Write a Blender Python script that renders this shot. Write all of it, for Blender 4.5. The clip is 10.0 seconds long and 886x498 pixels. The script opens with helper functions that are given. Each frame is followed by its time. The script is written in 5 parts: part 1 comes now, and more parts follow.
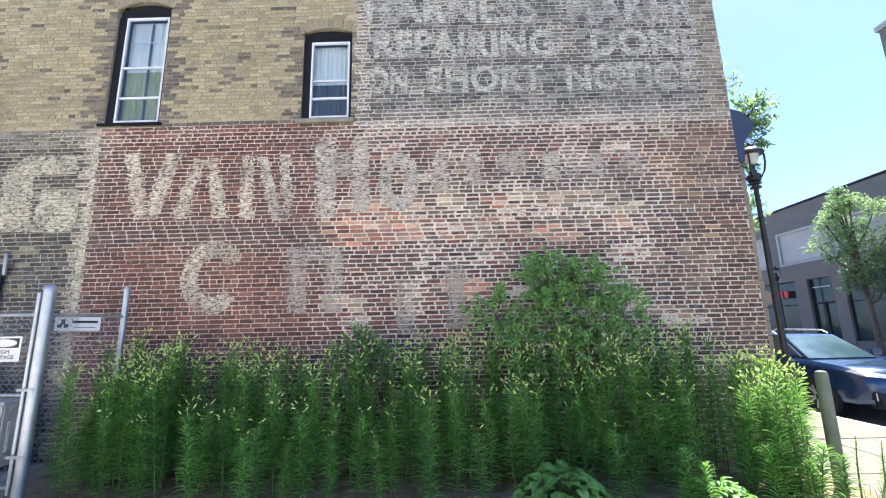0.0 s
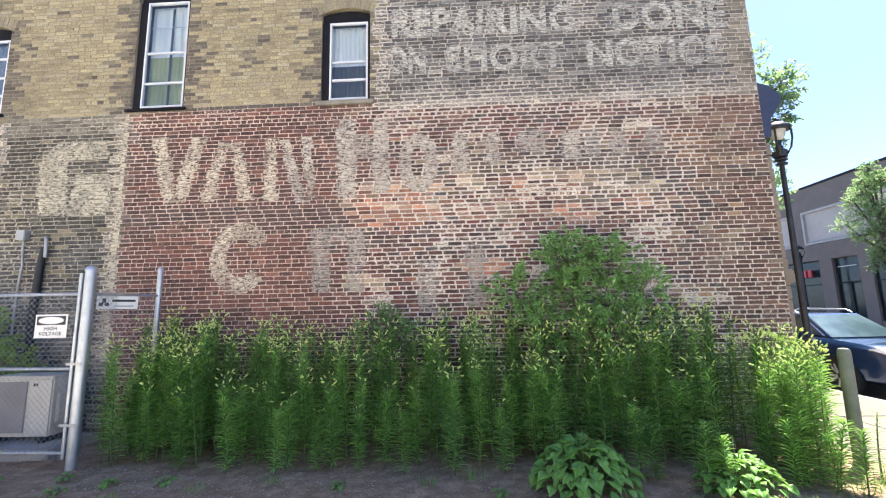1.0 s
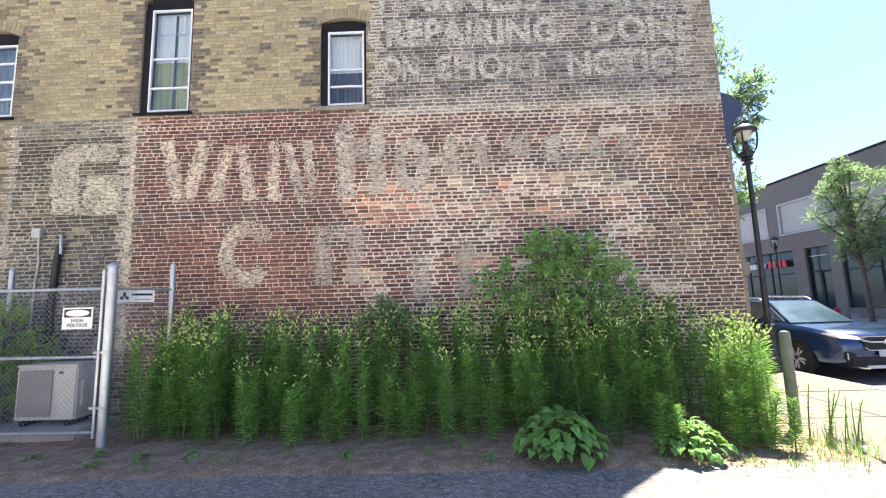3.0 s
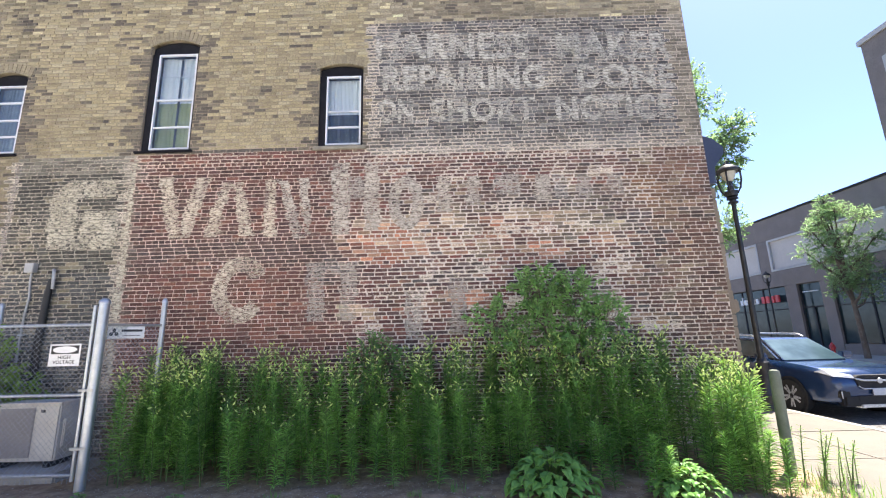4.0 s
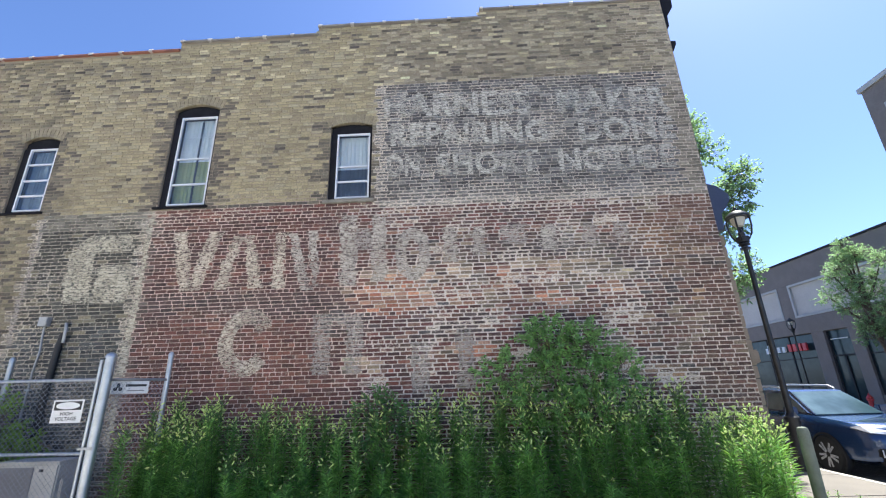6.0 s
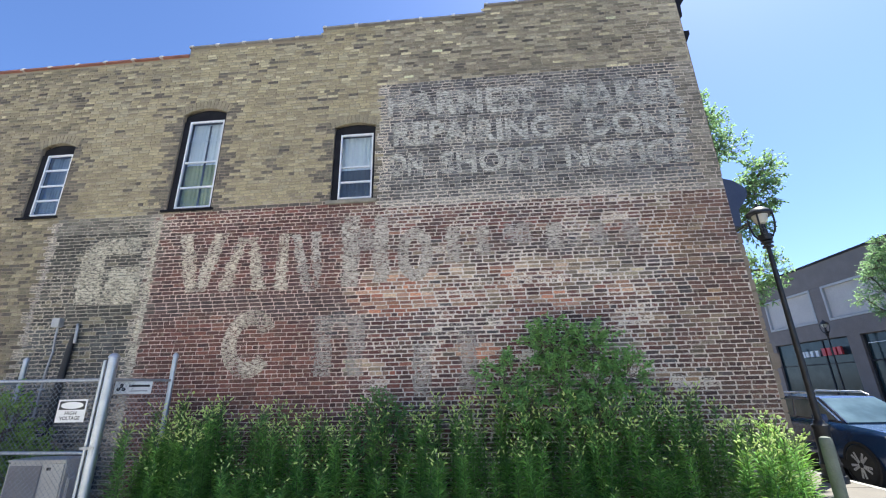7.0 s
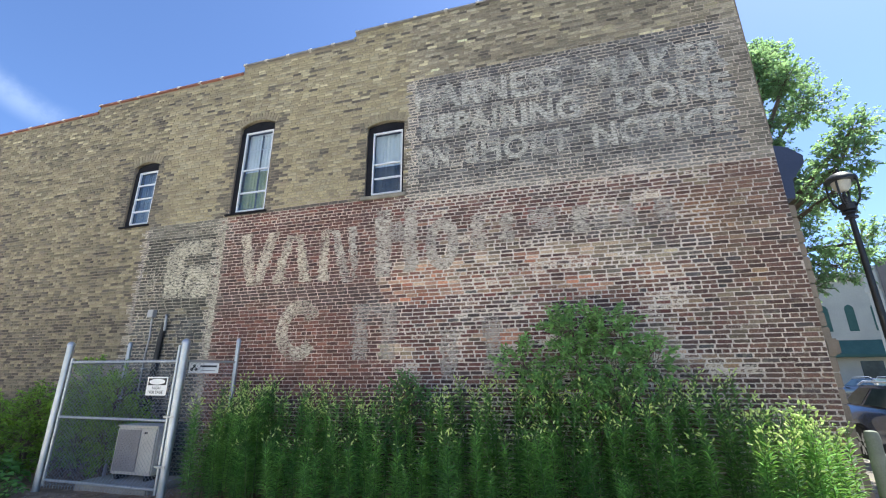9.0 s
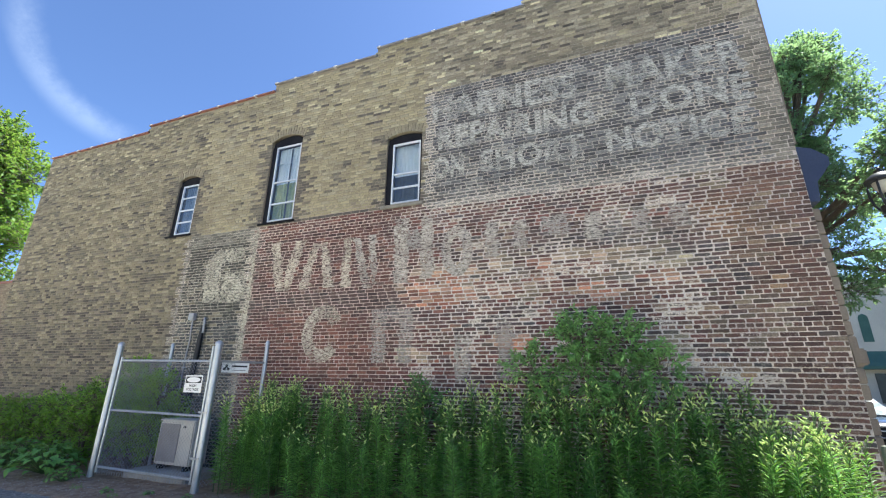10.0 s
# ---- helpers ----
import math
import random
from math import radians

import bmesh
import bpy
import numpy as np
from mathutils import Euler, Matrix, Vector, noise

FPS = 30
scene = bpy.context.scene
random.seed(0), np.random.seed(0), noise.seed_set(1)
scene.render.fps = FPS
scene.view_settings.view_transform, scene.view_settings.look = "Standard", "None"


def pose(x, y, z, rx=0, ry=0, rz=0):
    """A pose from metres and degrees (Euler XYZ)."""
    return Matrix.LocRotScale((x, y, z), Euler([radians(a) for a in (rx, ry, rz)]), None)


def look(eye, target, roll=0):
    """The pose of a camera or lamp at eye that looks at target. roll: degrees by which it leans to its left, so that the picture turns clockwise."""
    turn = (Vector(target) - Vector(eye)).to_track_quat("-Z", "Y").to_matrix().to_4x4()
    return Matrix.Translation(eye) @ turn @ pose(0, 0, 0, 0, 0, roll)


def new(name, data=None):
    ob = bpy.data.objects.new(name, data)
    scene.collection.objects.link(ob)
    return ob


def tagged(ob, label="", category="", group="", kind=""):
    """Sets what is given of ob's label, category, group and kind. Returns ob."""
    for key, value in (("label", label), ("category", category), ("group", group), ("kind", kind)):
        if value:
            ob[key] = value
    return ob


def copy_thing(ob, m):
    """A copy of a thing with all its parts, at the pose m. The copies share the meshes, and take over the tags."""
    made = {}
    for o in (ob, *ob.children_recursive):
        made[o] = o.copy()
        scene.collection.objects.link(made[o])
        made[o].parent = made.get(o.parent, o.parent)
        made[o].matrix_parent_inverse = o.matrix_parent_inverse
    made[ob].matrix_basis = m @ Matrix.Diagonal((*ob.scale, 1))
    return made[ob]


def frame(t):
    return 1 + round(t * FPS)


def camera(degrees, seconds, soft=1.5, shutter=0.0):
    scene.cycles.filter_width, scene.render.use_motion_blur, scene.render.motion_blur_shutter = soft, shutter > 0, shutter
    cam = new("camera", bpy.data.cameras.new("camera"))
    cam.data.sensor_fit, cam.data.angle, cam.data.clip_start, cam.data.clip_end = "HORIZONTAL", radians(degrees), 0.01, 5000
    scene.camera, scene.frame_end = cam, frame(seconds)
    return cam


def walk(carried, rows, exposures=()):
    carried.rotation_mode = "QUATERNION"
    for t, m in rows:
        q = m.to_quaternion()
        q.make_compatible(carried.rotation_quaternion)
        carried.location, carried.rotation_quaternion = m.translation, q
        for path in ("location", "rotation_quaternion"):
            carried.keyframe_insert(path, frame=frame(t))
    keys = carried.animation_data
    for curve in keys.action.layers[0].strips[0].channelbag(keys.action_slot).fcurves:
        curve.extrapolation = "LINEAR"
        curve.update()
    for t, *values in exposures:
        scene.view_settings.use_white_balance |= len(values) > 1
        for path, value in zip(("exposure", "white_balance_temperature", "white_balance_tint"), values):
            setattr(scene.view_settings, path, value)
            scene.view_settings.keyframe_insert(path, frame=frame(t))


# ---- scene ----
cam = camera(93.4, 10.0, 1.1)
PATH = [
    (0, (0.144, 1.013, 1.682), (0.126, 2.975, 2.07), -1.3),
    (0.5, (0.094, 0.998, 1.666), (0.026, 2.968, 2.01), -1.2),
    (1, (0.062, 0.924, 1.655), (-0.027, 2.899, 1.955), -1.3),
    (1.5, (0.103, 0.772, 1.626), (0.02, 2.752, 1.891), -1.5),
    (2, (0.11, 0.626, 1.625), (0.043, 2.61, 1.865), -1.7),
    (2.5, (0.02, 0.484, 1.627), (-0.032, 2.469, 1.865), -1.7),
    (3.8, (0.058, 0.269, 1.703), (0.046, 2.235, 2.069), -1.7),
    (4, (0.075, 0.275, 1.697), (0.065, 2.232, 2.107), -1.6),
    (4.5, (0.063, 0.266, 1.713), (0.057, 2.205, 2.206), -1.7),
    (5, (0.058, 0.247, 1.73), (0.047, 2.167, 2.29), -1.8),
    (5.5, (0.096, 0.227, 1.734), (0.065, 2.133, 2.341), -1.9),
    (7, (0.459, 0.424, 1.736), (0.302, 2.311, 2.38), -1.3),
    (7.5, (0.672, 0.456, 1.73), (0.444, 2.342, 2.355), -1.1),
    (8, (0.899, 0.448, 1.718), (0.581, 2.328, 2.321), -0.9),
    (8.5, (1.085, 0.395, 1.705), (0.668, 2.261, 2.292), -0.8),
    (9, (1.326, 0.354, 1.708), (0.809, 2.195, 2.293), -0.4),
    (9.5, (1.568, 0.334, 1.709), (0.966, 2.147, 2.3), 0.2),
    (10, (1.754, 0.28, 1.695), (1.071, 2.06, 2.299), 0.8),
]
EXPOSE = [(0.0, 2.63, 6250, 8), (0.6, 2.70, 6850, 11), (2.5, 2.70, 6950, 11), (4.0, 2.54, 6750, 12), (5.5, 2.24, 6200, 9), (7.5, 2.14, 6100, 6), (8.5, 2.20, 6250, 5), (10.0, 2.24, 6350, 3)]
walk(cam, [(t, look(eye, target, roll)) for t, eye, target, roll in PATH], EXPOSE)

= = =

Job: Set every line down exactly as written, leaving each picture out.

Result below:
Write a Blender Python script that renders this shot. Write all of it, for Blender 4.5. The clip is 10.0 seconds long and 886x498 pixels. The script opens with helper functions that are given. Each frame is followed by its time. The script is written in 5 parts: part 1 comes now, and more parts follow.
0.0 s
1.0 s
3.0 s
4.0 s
6.0 s
7.0 s
9.0 s
10.0 s
# ---- helpers ----
import math
import random
from math import radians

import bmesh
import bpy
import numpy as np
from mathutils import Euler, Matrix, Vector, noise

FPS = 30
scene = bpy.context.scene
random.seed(0), np.random.seed(0), noise.seed_set(1)
scene.render.fps = FPS
scene.view_settings.view_transform, scene.view_settings.look = "Standard", "None"


def pose(x, y, z, rx=0, ry=0, rz=0):
    """A pose from metres and degrees (Euler XYZ)."""
    return Matrix.LocRotScale((x, y, z), Euler([radians(a) for a in (rx, ry, rz)]), None)


def look(eye, target, roll=0):
    """The pose of a camera or lamp at eye that looks at target. roll: degrees by which it leans to its left, so that the picture turns clockwise."""
    turn = (Vector(target) - Vector(eye)).to_track_quat("-Z", "Y").to_matrix().to_4x4()
    return Matrix.Translation(eye) @ turn @ pose(0, 0, 0, 0, 0, roll)


def new(name, data=None):
    ob = bpy.data.objects.new(name, data)
    scene.collection.objects.link(ob)
    return ob


def tagged(ob, label="", category="", group="", kind=""):
    """Sets what is given of ob's label, category, group and kind. Returns ob."""
    for key, value in (("label", label), ("category", category), ("group", group), ("kind", kind)):
        if value:
            ob[key] = value
    return ob


def copy_thing(ob, m):
    """A copy of a thing with all its parts, at the pose m. The copies share the meshes, and take over the tags."""
    made = {}
    for o in (ob, *ob.children_recursive):
        made[o] = o.copy()
        scene.collection.objects.link(made[o])
        made[o].parent = made.get(o.parent, o.parent)
        made[o].matrix_parent_inverse = o.matrix_parent_inverse
    made[ob].matrix_basis = m @ Matrix.Diagonal((*ob.scale, 1))
    return made[ob]


def frame(t):
    return 1 + round(t * FPS)


def camera(degrees, seconds, soft=1.5, shutter=0.0):
    scene.cycles.filter_width, scene.render.use_motion_blur, scene.render.motion_blur_shutter = soft, shutter > 0, shutter
    cam = new("camera", bpy.data.cameras.new("camera"))
    cam.data.sensor_fit, cam.data.angle, cam.data.clip_start, cam.data.clip_end = "HORIZONTAL", radians(degrees), 0.01, 5000
    scene.camera, scene.frame_end = cam, frame(seconds)
    return cam


def walk(carried, rows, exposures=()):
    carried.rotation_mode = "QUATERNION"
    for t, m in rows:
        q = m.to_quaternion()
        q.make_compatible(carried.rotation_quaternion)
        carried.location, carried.rotation_quaternion = m.translation, q
        for path in ("location", "rotation_quaternion"):
            carried.keyframe_insert(path, frame=frame(t))
    keys = carried.animation_data
    for curve in keys.action.layers[0].strips[0].channelbag(keys.action_slot).fcurves:
        curve.extrapolation = "LINEAR"
        curve.update()
    for t, *values in exposures:
        scene.view_settings.use_white_balance |= len(values) > 1
        for path, value in zip(("exposure", "white_balance_temperature", "white_balance_tint"), values):
            setattr(scene.view_settings, path, value)
            scene.view_settings.keyframe_insert(path, frame=frame(t))


# ---- scene ----
cam = camera(93.4, 10.0, 1.1)
PATH = [
    (0, (0.144, 1.013, 1.682), (0.126, 2.975, 2.07), -1.3),
    (0.5, (0.094, 0.998, 1.666), (0.026, 2.968, 2.01), -1.2),
    (1, (0.062, 0.924, 1.655), (-0.027, 2.899, 1.955), -1.3),
    (1.5, (0.103, 0.772, 1.626), (0.02, 2.752, 1.891), -1.5),
    (2, (0.11, 0.626, 1.625), (0.043, 2.61, 1.865), -1.7),
    (2.5, (0.02, 0.484, 1.627), (-0.032, 2.469, 1.865), -1.7),
    (3.8, (0.058, 0.269, 1.703), (0.046, 2.235, 2.069), -1.7),
    (4, (0.075, 0.275, 1.697), (0.065, 2.232, 2.107), -1.6),
    (4.5, (0.063, 0.266, 1.713), (0.057, 2.205, 2.206), -1.7),
    (5, (0.058, 0.247, 1.73), (0.047, 2.167, 2.29), -1.8),
    (5.5, (0.096, 0.227, 1.734), (0.065, 2.133, 2.341), -1.9),
    (7, (0.459, 0.424, 1.736), (0.302, 2.311, 2.38), -1.3),
    (7.5, (0.672, 0.456, 1.73), (0.444, 2.342, 2.355), -1.1),
    (8, (0.899, 0.448, 1.718), (0.581, 2.328, 2.321), -0.9),
    (8.5, (1.085, 0.395, 1.705), (0.668, 2.261, 2.292), -0.8),
    (9, (1.326, 0.354, 1.708), (0.809, 2.195, 2.293), -0.4),
    (9.5, (1.568, 0.334, 1.709), (0.966, 2.147, 2.3), 0.2),
    (10, (1.754, 0.28, 1.695), (1.071, 2.06, 2.299), 0.8),
]
EXPOSE = [(0.0, 2.63, 6250, 8), (0.6, 2.70, 6850, 11), (2.5, 2.70, 6950, 11), (4.0, 2.54, 6750, 12), (5.5, 2.24, 6200, 9), (7.5, 2.14, 6100, 6), (8.5, 2.20, 6250, 5), (10.0, 2.24, 6350, 3)]
walk(cam, [(t, look(eye, target, roll)) for t, eye, target, roll in PATH], EXPOSE)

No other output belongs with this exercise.